**AIM:**
Reproduce the listing below without changes, except that pictures are left out.

--- start ---

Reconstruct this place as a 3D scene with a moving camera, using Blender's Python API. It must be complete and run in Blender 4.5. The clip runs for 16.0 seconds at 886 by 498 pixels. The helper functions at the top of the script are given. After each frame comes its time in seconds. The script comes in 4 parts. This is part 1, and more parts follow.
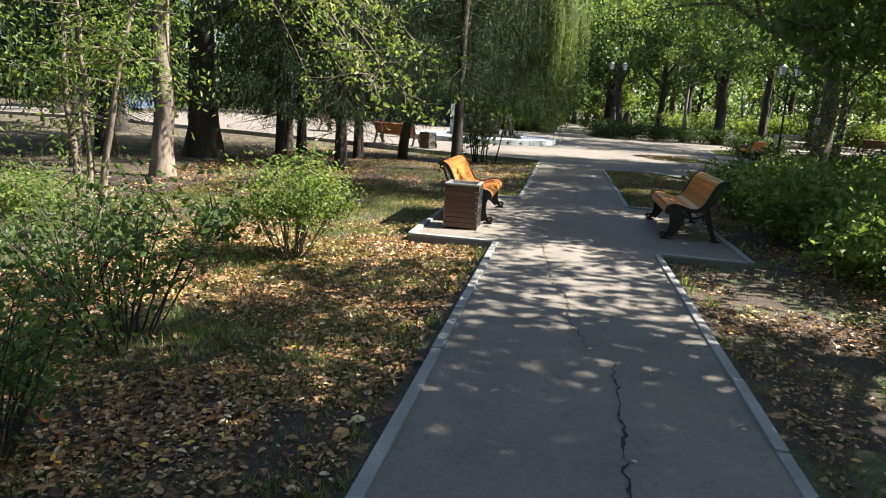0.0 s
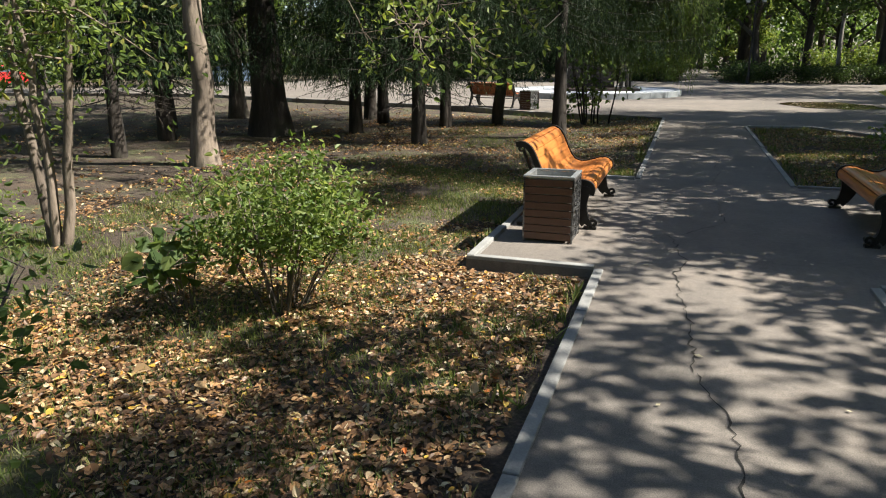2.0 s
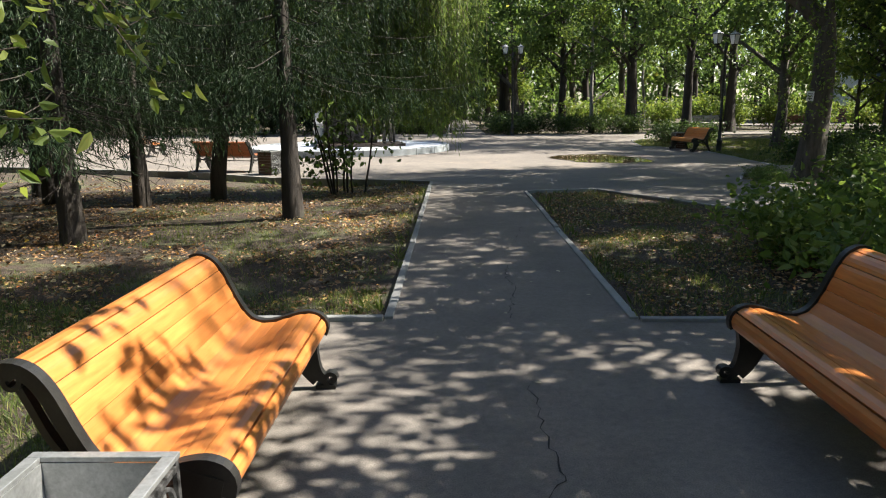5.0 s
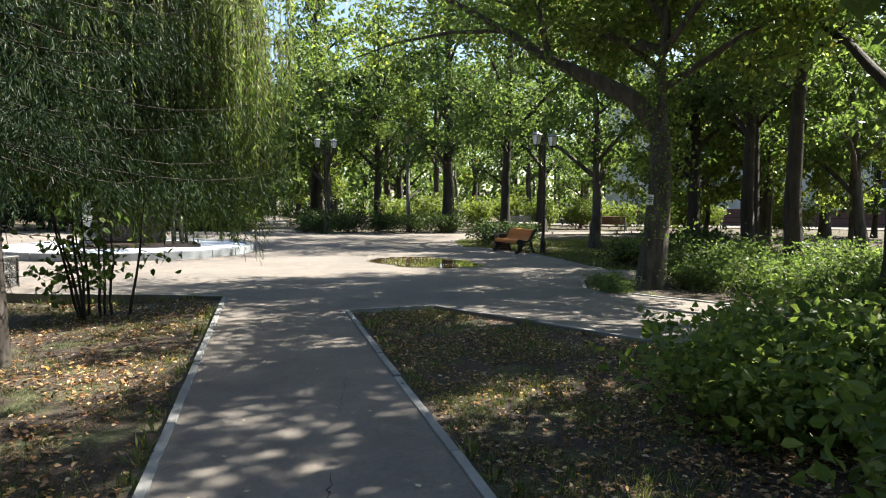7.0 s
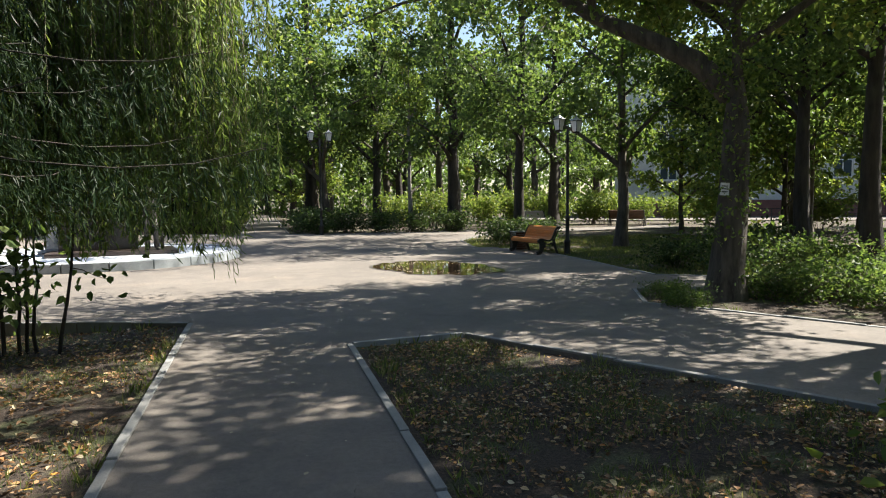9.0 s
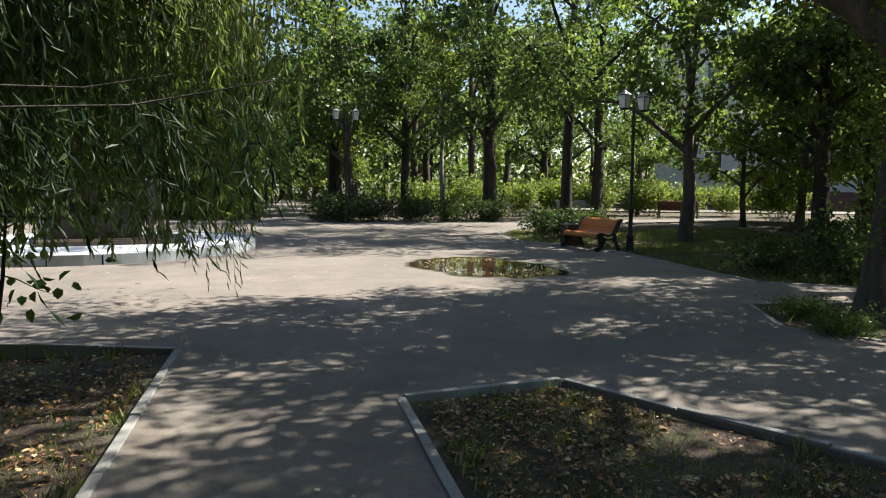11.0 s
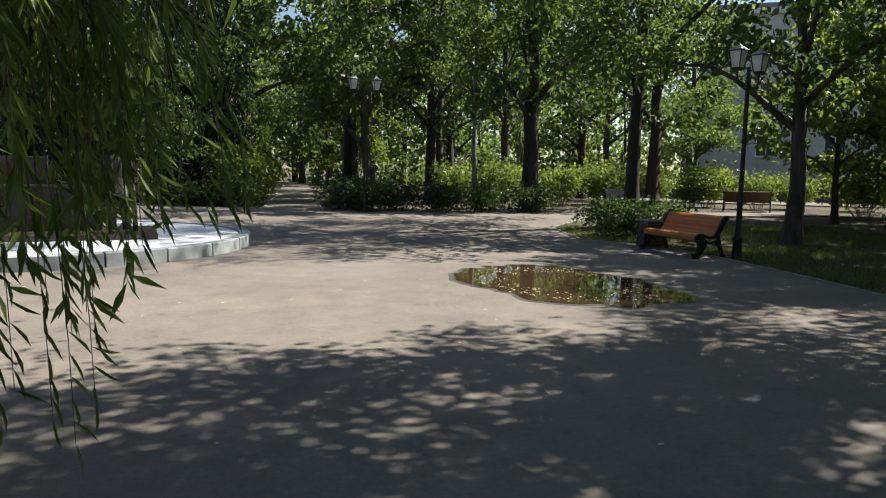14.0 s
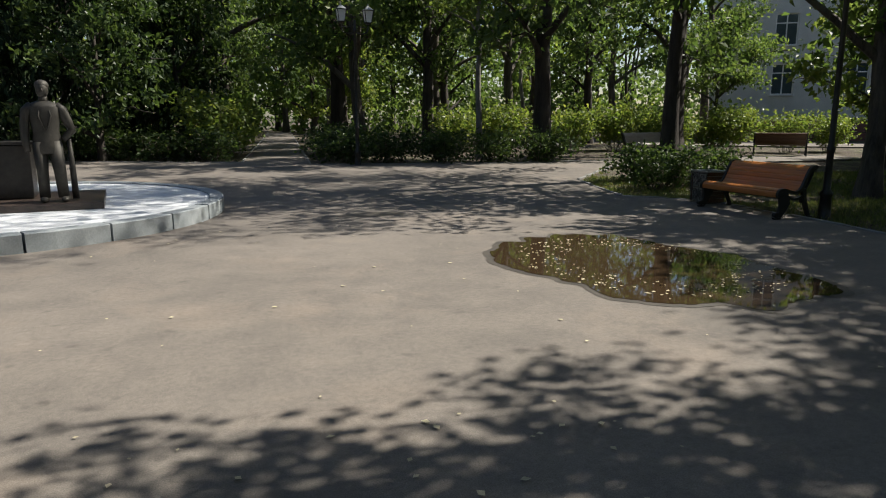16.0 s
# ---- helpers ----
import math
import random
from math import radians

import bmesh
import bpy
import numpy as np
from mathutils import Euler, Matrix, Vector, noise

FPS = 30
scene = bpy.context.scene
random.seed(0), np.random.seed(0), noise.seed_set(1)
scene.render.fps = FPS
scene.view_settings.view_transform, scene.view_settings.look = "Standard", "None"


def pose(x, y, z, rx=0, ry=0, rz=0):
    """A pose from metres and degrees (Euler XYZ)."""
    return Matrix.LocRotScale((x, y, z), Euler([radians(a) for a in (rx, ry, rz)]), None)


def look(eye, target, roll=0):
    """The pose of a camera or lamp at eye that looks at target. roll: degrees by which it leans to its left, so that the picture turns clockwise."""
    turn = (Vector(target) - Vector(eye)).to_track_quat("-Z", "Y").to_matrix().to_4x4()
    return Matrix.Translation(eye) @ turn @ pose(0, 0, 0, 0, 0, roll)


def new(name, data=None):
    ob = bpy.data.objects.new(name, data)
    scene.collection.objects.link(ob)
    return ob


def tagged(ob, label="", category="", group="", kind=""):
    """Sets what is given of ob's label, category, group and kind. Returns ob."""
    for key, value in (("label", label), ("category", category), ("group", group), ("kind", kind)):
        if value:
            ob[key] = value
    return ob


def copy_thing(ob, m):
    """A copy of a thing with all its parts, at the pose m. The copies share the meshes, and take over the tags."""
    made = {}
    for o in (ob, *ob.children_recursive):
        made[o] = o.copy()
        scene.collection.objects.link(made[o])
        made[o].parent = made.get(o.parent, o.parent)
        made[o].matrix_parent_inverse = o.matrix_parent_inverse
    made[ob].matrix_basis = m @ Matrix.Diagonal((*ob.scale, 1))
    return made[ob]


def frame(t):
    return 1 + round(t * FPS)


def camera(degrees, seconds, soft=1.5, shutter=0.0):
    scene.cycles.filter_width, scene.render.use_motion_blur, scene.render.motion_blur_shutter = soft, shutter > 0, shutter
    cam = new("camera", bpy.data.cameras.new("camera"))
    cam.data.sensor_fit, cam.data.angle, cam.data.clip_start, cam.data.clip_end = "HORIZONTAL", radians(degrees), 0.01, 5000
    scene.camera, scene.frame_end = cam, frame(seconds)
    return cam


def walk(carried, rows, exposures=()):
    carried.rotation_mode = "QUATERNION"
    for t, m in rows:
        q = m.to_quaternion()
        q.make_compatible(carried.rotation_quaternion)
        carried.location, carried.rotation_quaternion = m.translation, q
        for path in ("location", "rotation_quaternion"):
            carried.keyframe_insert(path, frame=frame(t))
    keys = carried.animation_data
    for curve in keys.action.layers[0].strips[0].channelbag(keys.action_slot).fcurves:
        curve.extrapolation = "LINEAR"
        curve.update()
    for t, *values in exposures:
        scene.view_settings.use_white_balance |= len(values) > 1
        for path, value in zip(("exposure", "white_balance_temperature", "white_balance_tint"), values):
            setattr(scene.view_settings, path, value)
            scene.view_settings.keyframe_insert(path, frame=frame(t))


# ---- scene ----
cam = camera(65.9, 16.0, 1.1)
PATH = [
    (0, (-0.255, -8.666, 1.607), (-0.574, -6.735, 1.195), 3.4),
    (0.5, (-0.375, -7.984, 1.622), (-0.789, -6.087, 1.144), 2.5),
    (1, (-0.384, -7.261, 1.629), (-0.969, -5.427, 1.085), 1.5),
    (1.5, (-0.449, -6.55, 1.636), (-1.021, -4.707, 1.109), 2.2),
    (2, (-0.422, -5.755, 1.62), (-1.059, -3.937, 1.082), -0.4),
    (2.5, (-0.475, -5.015, 1.62), (-0.96, -3.144, 1.106), 1.0),
    (3, (-0.497, -4.252, 1.628), (-0.85, -2.345, 1.141), 1.8),
    (3.5, (-0.578, -3.563, 1.657), (-0.855, -1.619, 1.274), 1.7),
    (4, (-0.585, -2.768, 1.629), (-0.745, -0.811, 1.246), 0.9),
    (4.2, (-0.543, -2.46, 1.636), (-0.696, -0.501, 1.263), 0.4),
    (6.3, (-0.333, 0.529, 1.643), (-0.107, 2.458, 1.167), -1.3),
    (6.5, (-0.289, 0.81, 1.681), (-0.027, 2.759, 1.318), -1.3),
    (7, (-0.257, 1.598, 1.676), (0.246, 3.53, 1.543), 0.4),
    (7.5, (-0.219, 2.24, 1.646), (0.456, 4.117, 1.51), 0.9),
    (8, (-0.157, 2.966, 1.651), (0.421, 4.874, 1.5), 0.3),
    (8.5, (-0.107, 3.659, 1.655), (0.504, 5.557, 1.504), 0.1),
    (9, (0.017, 4.345, 1.659), (0.528, 6.274, 1.515), -0.6),
    (9.2, (0.036, 4.63, 1.613), (0.501, 6.57, 1.467), -0.4),
    (11.3, (0.121, 7.432, 1.65), (0.57, 9.372, 1.455), 0.4),
    (11.5, (0.142, 7.731, 1.607), (0.58, 9.671, 1.398), 0.3),
    (12, (0.213, 8.419, 1.621), (0.659, 10.351, 1.357), 1.0),
    (12.5, (0.292, 9.114, 1.637), (0.667, 11.057, 1.35), 1.1),
    (13, (0.271, 9.825, 1.621), (0.688, 11.763, 1.357), 1.1),
    (13.5, (0.319, 10.492, 1.593), (0.665, 12.448, 1.356), 1.3),
    (14, (0.354, 11.195, 1.586), (0.767, 13.139, 1.363), 1.0),
    (14.5, (0.393, 11.873, 1.567), (0.934, 13.783, 1.322), 1.0),
    (15, (0.373, 12.609, 1.536), (0.99, 14.488, 1.235), 0.7),
    (15.5, (0.361, 13.239, 1.56), (0.998, 15.101, 1.206), 0.3),
    (16, (0.396, 13.902, 1.571), (0.839, 15.816, 1.194), 0.0),
]
walk(cam, [(t, look(e, a, r)) for t, e, a, r in PATH], [(0, 2.15, 6620, 9), (1, 1.68, 6620, 9), (2, 1.5, 6620, 9), (4, 1.55, 6620, 9), (6.4, 2.35, 6620, 9), (7.2, 2.1, 6620, 9), (9, 1.88, 6620, 9), (11.5, 1.65, 6620, 9), (13.5, 1.42, 6620, 9), (14.5, 1.18, 6620, 9), (16, 0.86, 6620, 9)])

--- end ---

**SOLUTION:**
Reconstruct this place as a 3D scene with a moving camera, using Blender's Python API. It must be complete and run in Blender 4.5. The clip runs for 16.0 seconds at 886 by 498 pixels. The helper functions at the top of the script are given. After each frame comes its time in seconds. The script comes in 4 parts. This is part 1, and more parts follow.
0.0 s
2.0 s
5.0 s
7.0 s
9.0 s
11.0 s
14.0 s
16.0 s
# ---- helpers ----
import math
import random
from math import radians

import bmesh
import bpy
import numpy as np
from mathutils import Euler, Matrix, Vector, noise

FPS = 30
scene = bpy.context.scene
random.seed(0), np.random.seed(0), noise.seed_set(1)
scene.render.fps = FPS
scene.view_settings.view_transform, scene.view_settings.look = "Standard", "None"


def pose(x, y, z, rx=0, ry=0, rz=0):
    """A pose from metres and degrees (Euler XYZ)."""
    return Matrix.LocRotScale((x, y, z), Euler([radians(a) for a in (rx, ry, rz)]), None)


def look(eye, target, roll=0):
    """The pose of a camera or lamp at eye that looks at target. roll: degrees by which it leans to its left, so that the picture turns clockwise."""
    turn = (Vector(target) - Vector(eye)).to_track_quat("-Z", "Y").to_matrix().to_4x4()
    return Matrix.Translation(eye) @ turn @ pose(0, 0, 0, 0, 0, roll)


def new(name, data=None):
    ob = bpy.data.objects.new(name, data)
    scene.collection.objects.link(ob)
    return ob


def tagged(ob, label="", category="", group="", kind=""):
    """Sets what is given of ob's label, category, group and kind. Returns ob."""
    for key, value in (("label", label), ("category", category), ("group", group), ("kind", kind)):
        if value:
            ob[key] = value
    return ob


def copy_thing(ob, m):
    """A copy of a thing with all its parts, at the pose m. The copies share the meshes, and take over the tags."""
    made = {}
    for o in (ob, *ob.children_recursive):
        made[o] = o.copy()
        scene.collection.objects.link(made[o])
        made[o].parent = made.get(o.parent, o.parent)
        made[o].matrix_parent_inverse = o.matrix_parent_inverse
    made[ob].matrix_basis = m @ Matrix.Diagonal((*ob.scale, 1))
    return made[ob]


def frame(t):
    return 1 + round(t * FPS)


def camera(degrees, seconds, soft=1.5, shutter=0.0):
    scene.cycles.filter_width, scene.render.use_motion_blur, scene.render.motion_blur_shutter = soft, shutter > 0, shutter
    cam = new("camera", bpy.data.cameras.new("camera"))
    cam.data.sensor_fit, cam.data.angle, cam.data.clip_start, cam.data.clip_end = "HORIZONTAL", radians(degrees), 0.01, 5000
    scene.camera, scene.frame_end = cam, frame(seconds)
    return cam


def walk(carried, rows, exposures=()):
    carried.rotation_mode = "QUATERNION"
    for t, m in rows:
        q = m.to_quaternion()
        q.make_compatible(carried.rotation_quaternion)
        carried.location, carried.rotation_quaternion = m.translation, q
        for path in ("location", "rotation_quaternion"):
            carried.keyframe_insert(path, frame=frame(t))
    keys = carried.animation_data
    for curve in keys.action.layers[0].strips[0].channelbag(keys.action_slot).fcurves:
        curve.extrapolation = "LINEAR"
        curve.update()
    for t, *values in exposures:
        scene.view_settings.use_white_balance |= len(values) > 1
        for path, value in zip(("exposure", "white_balance_temperature", "white_balance_tint"), values):
            setattr(scene.view_settings, path, value)
            scene.view_settings.keyframe_insert(path, frame=frame(t))


# ---- scene ----
cam = camera(65.9, 16.0, 1.1)
PATH = [
    (0, (-0.255, -8.666, 1.607), (-0.574, -6.735, 1.195), 3.4),
    (0.5, (-0.375, -7.984, 1.622), (-0.789, -6.087, 1.144), 2.5),
    (1, (-0.384, -7.261, 1.629), (-0.969, -5.427, 1.085), 1.5),
    (1.5, (-0.449, -6.55, 1.636), (-1.021, -4.707, 1.109), 2.2),
    (2, (-0.422, -5.755, 1.62), (-1.059, -3.937, 1.082), -0.4),
    (2.5, (-0.475, -5.015, 1.62), (-0.96, -3.144, 1.106), 1.0),
    (3, (-0.497, -4.252, 1.628), (-0.85, -2.345, 1.141), 1.8),
    (3.5, (-0.578, -3.563, 1.657), (-0.855, -1.619, 1.274), 1.7),
    (4, (-0.585, -2.768, 1.629), (-0.745, -0.811, 1.246), 0.9),
    (4.2, (-0.543, -2.46, 1.636), (-0.696, -0.501, 1.263), 0.4),
    (6.3, (-0.333, 0.529, 1.643), (-0.107, 2.458, 1.167), -1.3),
    (6.5, (-0.289, 0.81, 1.681), (-0.027, 2.759, 1.318), -1.3),
    (7, (-0.257, 1.598, 1.676), (0.246, 3.53, 1.543), 0.4),
    (7.5, (-0.219, 2.24, 1.646), (0.456, 4.117, 1.51), 0.9),
    (8, (-0.157, 2.966, 1.651), (0.421, 4.874, 1.5), 0.3),
    (8.5, (-0.107, 3.659, 1.655), (0.504, 5.557, 1.504), 0.1),
    (9, (0.017, 4.345, 1.659), (0.528, 6.274, 1.515), -0.6),
    (9.2, (0.036, 4.63, 1.613), (0.501, 6.57, 1.467), -0.4),
    (11.3, (0.121, 7.432, 1.65), (0.57, 9.372, 1.455), 0.4),
    (11.5, (0.142, 7.731, 1.607), (0.58, 9.671, 1.398), 0.3),
    (12, (0.213, 8.419, 1.621), (0.659, 10.351, 1.357), 1.0),
    (12.5, (0.292, 9.114, 1.637), (0.667, 11.057, 1.35), 1.1),
    (13, (0.271, 9.825, 1.621), (0.688, 11.763, 1.357), 1.1),
    (13.5, (0.319, 10.492, 1.593), (0.665, 12.448, 1.356), 1.3),
    (14, (0.354, 11.195, 1.586), (0.767, 13.139, 1.363), 1.0),
    (14.5, (0.393, 11.873, 1.567), (0.934, 13.783, 1.322), 1.0),
    (15, (0.373, 12.609, 1.536), (0.99, 14.488, 1.235), 0.7),
    (15.5, (0.361, 13.239, 1.56), (0.998, 15.101, 1.206), 0.3),
    (16, (0.396, 13.902, 1.571), (0.839, 15.816, 1.194), 0.0),
]
walk(cam, [(t, look(e, a, r)) for t, e, a, r in PATH], [(0, 2.15, 6620, 9), (1, 1.68, 6620, 9), (2, 1.5, 6620, 9), (4, 1.55, 6620, 9), (6.4, 2.35, 6620, 9), (7.2, 2.1, 6620, 9), (9, 1.88, 6620, 9), (11.5, 1.65, 6620, 9), (13.5, 1.42, 6620, 9), (14.5, 1.18, 6620, 9), (16, 0.86, 6620, 9)])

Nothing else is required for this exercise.